Selon un calcul du CNB, un avocat qui déclare 24.000 euros par an cotise actuellement à hauteur de 3.744 euros par an, pour une retraite de 20.690 euros par an (1.724 euros par mois). Après la réforme, pour cet avocat, la cotisation s'élèverait à 6.748 euros par an mais sa retraite serait de 14.021 euros par an (1.168 euros par mois).

"Notre régime actuel est bien géré, il est excédentaire", vantent des avocats trentenaires des barreaux de Paris, Strasbourg et Lyon. "Et surtout, c'est un système solidaire, où les avocats perçoivent au minimum 1.450 euros par mois à la retraite, quelque soit leur revenu". Après la réforme, "on pourrait tomber à moins de 1.000 euros par mois, tout en cotisant plus", dénoncent-ils.

- Fortes disparités -

"C'est une spoliation, une mise sur la paille des petits cabinets!", s'emporte une avocate parisienne, Linda Teghbit, qui travaille à son compte.

"La réforme pourrait entraîner la fermeture de cabinets. (...) Qui va assurer l'aide juridictionnelle et les commissions d'office? Pas les gros cabinets. On va être contraint d'augmenter les tarifs, on ne pourra plus embaucher de secrétaire", s'inquiète Hélène Thirion, bâtonnière à Melun.

"C'est dans la lignée de la réforme de la justice (qui a été adoptée au printemps, ndlr) qui crée une justice à deux vitesses", critique cette avocate.

Bernadette Llados, venue de Béziers, manifestait déjà l'an dernier contre cette réforme: "Nous avons peur d'un transfert de compétence vers Montpellier. La réforme des retraites alimente encore nos craintes", explique-t-elle.

Actuellement, les avocats partent en moyenne à la retraite à 65 ans, le revenu médian est d'environ 44.000 euros, "en décroissance depuis plusieurs années" et avec de fortes disparités, selon le rapport Haéri de février 2017.

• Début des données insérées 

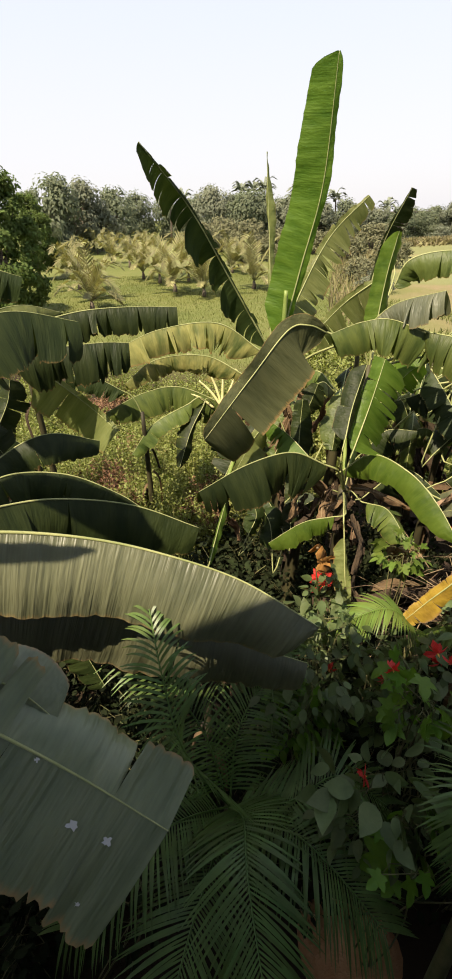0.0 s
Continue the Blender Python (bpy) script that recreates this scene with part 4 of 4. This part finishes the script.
plant = banana_plant((4.87, 3.09, 2.85), .04)
leaf(plant, [(4.98, 2.96, 3.13), (5.18, 2.74, 3.38), (5.23, 2.26, 3.59), (5.18, 1.81, 3.58)], .36, .36, 76, 0, 5, .5, dark, UP)

plant = banana_plant((3.10, 5.62, 1.59), .04)
leaf(plant, [(3.29, 5.52, 1.87), (3.72, 5.28, 1.95), (4.14, 4.89, 1.85)], .3, .3, 78, 0, 5, .8, sallow, UP)
leaf(plant, [(3.06, 5.80, 2.21), (3.49, 5.61, 2.32), (3.81, 5.34, 2.20)], .2, .2, 75, 0, 4, .5, mature, UP)

plant = banana_plant((2.73, 3.24, 1.87), .04)
leaf(plant, [(2.55, 3.36, 2.15), (2.38, 3.46, 2.13), (2.09, 3.56, 2.02)], .06, .2, 10, 0, 0, .9, waxy, SIDE_E)
leaf(plant, [(2.16, 3.79, 2.21), (2.48, 3.84, 2.39), (2.87, 3.72, 2.43)], .2, .2, 60, 0, 4, .5, dark, UP)

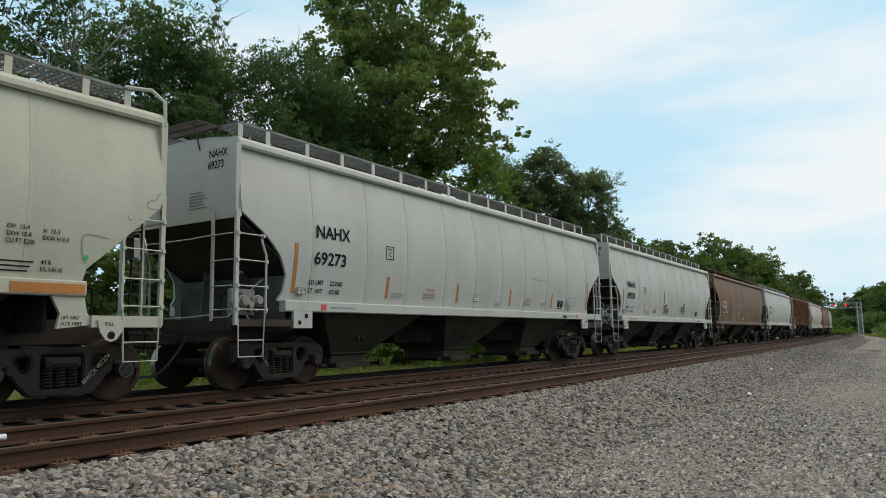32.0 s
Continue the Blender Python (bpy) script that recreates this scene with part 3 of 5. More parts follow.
def hopper_car(name, label, u, length, mat, end_mat=None, flat=False, sill=(1.40, 1.57), under=None, slope=None, trim=None, grate=None,
               cut=None, boards=(4.68, 1.15), bays=3, ribs=(), seams=(), end_trim=None, end_z=2.92, slat=0.105, bracket_step=1.17, truck_in=1.50, open_end=False, sill_cut=None, web_mat=None, seam_mat=None, seam_w=0.016, dent_depth=0.012, group="freight cars of the train"):
    """A covered hopper car. Its middle is the origin; x runs forward, the near side is -y, z counts from the rail's top."""
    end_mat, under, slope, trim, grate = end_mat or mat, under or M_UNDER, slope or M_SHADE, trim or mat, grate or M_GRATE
    end_trim = end_trim or trim
    car = empty(name, label, "freight car", group)
    h = length / 2
    cut = cut or [(1.57, 1.02), (1.70, 1.12), (2.0, 1.14), (2.3, 0.98), (2.48, 0.80), (2.64, 0.62), (2.98, 0.07), (3.2, 0.045), (4.14, 0.045)]
    zs = sorted(set([c[0] for c in cut] + [sill[1] - 0.015] + [1.57 + 0.1286 * i for i in range(21)]))
    zs = [z for z in zs if z >= sill[1] - 0.02]

    def inset(z):
        return float(np.interp(z, [c[0] for c in cut], [c[1] for c in cut]))

    # the two sides
    for sgn in (-1, 1):
        rows = []
        for z in zs:
            k = inset(z)
            xs = [-h + k + (2 * h - 2 * k) * j / 48 for j in range(49)]
            if not flat:
                near = [x + d for x in seams for d in (-0.17, -0.11, -0.055, 0.0, 0.055, 0.11, 0.17)]
                xs = sorted([-h + 2 * h * j / 48 for j in range(49)] + near)
                xs = [min(max(x, -h + k + 0.0006 * i), h - k - 0.0006 * (len(xs) - 1 - i)) for i, x in enumerate(xs)]
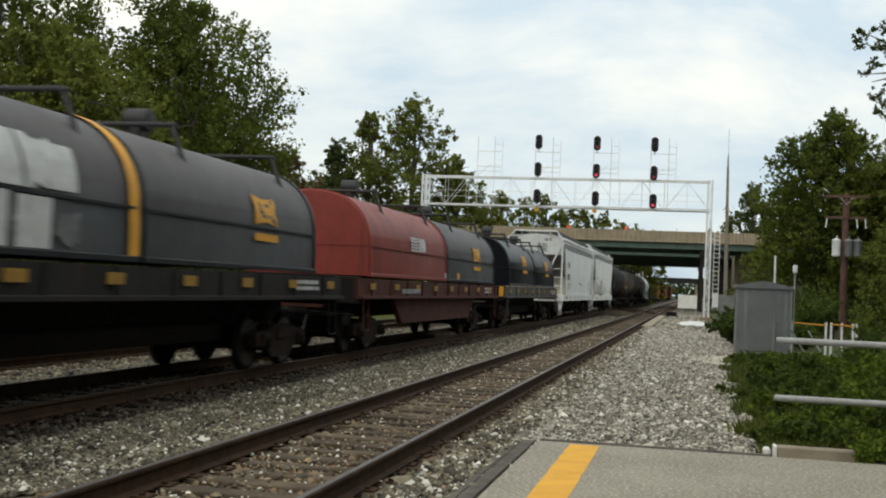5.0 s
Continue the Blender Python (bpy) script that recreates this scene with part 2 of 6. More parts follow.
def leaf(name, a, b, sss=0.0):
    m = mat(name, a, b, 0.35, 0.75, island=0.38, spec=0.2, world_space=True)
    nt = m.node_tree
    p = nt.nodes["Principled BSDF"]
    t = nt.nodes.new("ShaderNodeBsdfTranslucent")
    x = nt.nodes.new("ShaderNodeMixShader")
    x.inputs[0].default_value = 0.4
    nt.links.new(p.inputs["Base Color"].links[0].from_socket, t.inputs[0])
    nt.links.new(p.outputs[0], x.inputs[1])
    nt.links.new(t.outputs[0], x.inputs[2])
    nt.links.new(x.outputs[0], nt.nodes["Material Output"].inputs[0])
    return m


M_LEAF_A = leaf("leaves_maple", (0.118, 0.148, 0.021), (0.068, 0.094, 0.017))
M_LEAF_B = leaf("leaves_dark", (0.078, 0.1, 0.03), (0.056, 0.076, 0.024))
M_LEAF_C = leaf("leaves_light", (0.15, 0.17, 0.03), (0.098, 0.12, 0.024))
M_LEAF_D = leaf("leaves_brown", (0.16, 0.12, 0.05), (0.12, 0.1, 0.04))
M_WEED = leaf("leaves_weed", (0.078, 0.112, 0.018), (0.048, 0.078, 0.014))
M_GRASS = leaf("leaves_grass", (0.12, 0.135, 0.03), (0.06, 0.085, 0.018))
M_WEED2 = leaf("leaves_weed_bright", (0.135, 0.19, 0.022), (0.09, 0.135, 0.017))


def ground_material():
    """Crushed stone by the tracks, earth and grass away from them, with ragged borders."""
    m = mat("ground_gravel", (0.15, 0.138, 0.112), (0.095, 0.086, 0.07), 3.0, 0.95, spec=0.12, bump=0.9, bscale=28, patch=(0.30, 0.29, 0.26), pamount=0.38, pscale=16, world_space=True)
    nt = m.node_tree
    N, L = nt.nodes.new, nt.links.new
    p = nt.nodes["Principled BSDF"]
    old = p.inputs["Base Color"].links[0].from_socket
    geo = N("ShaderNodeNewGeometry")
    sep = N("ShaderNodeSeparateXYZ")
    L(geo.outputs["Position"], sep.inputs[0])
    n = N("ShaderNodeTexNoise")
    n.inputs["Scale"].default_value = 0.7
    L(geo.outputs["Position"], n.inputs[0])

    def mathn(op, a, b):
        x = N("ShaderNodeMath")
        x.operation = op
        for i, v in enumerate((a, b)):
            if isinstance(v, (int, float)):
                x.inputs[i].default_value = v
            else:
                L(v, x.inputs[i])
        return x.outputs[0]

    wob = mathn("MULTIPLY", mathn("SUBTRACT", n.outputs[0], 0.5), 2.0)
    right = mathn("GREATER_THAN", mathn("ADD", sep.outputs[0], wob), 1.9)
    left = mathn("LESS_THAN", mathn("ADD", sep.outputs[0], mathn("MULTIPLY", wob, 0.2)), -13.6)
    far = mathn("LESS_THAN", mathn("ADD", sep.outputs[0], wob), -17.0)

    def mix(f, a, c):
        x = N("ShaderNodeMix")
        x.data_type = "RGBA"
        L(f, x.inputs[0])
        L(a, x.inputs[6])
        if isinstance(c, tuple):
            x.inputs[7].default_value = (*c, 1)
        else:
            L(c, x.inputs[7])
        return x.outputs[2]

    g = N("ShaderNodeTexNoise")
    g.inputs["Scale"].default_value = 1.6
    g.inputs["Detail"].default_value = 6
    L(geo.outputs["Position"], g.inputs[0])
    cr = N("ShaderNodeValToRGB")
    cr.color_ramp.elements[0].position, cr.color_ramp.elements[1].position = 0.38, 0.62
    cr.color_ramp.elements[0].color, cr.color_ramp.elements[1].color = (0.055, 0.066, 0.018, 1), (0.105, 0.112, 0.034, 1)
    L(g.outputs[0], cr.inputs[0])
    d1 = mathn("ABSOLUTE", mathn("ADD", sep.outputs[0], 3.333), 0)
    d2 = mathn("ABSOLUTE", mathn("ADD", sep.outputs[0], 8.068), 0)
    d3 = mathn("ABSOLUTE", mathn("ADD", sep.outputs[0], 12.0), 0)
    rust = mathn("LESS_THAN", mathn("ADD", mathn("MINIMUM", d1, mathn("MINIMUM", d2, d3)), mathn("MULTIPLY", wob, 0.35)), 1.32)
    # dark band along the middle track: the train's shade painted on the ground
    train_shade = mathn("LESS_THAN", mathn("ADD", d2, mathn("MULTIPLY", wob, 0.3)), 1.45)
    old = mix(rust, old, (0.10, 0.072, 0.046))
    old = mix(train_shade, old, (0.032, 0.024, 0.018))
    col = mix(right, old, (0.06, 0.07, 0.03))
    col = mix(left, col, cr.outputs[0])
    col = mix(far, col, (0.05, 0.06, 0.025))
    L(col, p.inputs["Base Color"])
    return m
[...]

"En province c'est compliqué. On est loin de l'image de l'avocat fortuné", déplore Cathy Beauchart, avocate à Cambrai (Nord). "Beaucoup d'avocats débutants vivent en dessous du SMIC", renchérit sa consoeur Catherine Goussot.

La manifestation à Paris a été doublée d'une grève des audiences dans de nombreux barreaux. A Rennes, c'était une journée "justice morte" avec demande de renvoi de toutes les audiences. A Ajaccio et Bastia, aucune "désignation ou commission d'office par le bâtonnier" n'a eu lieu.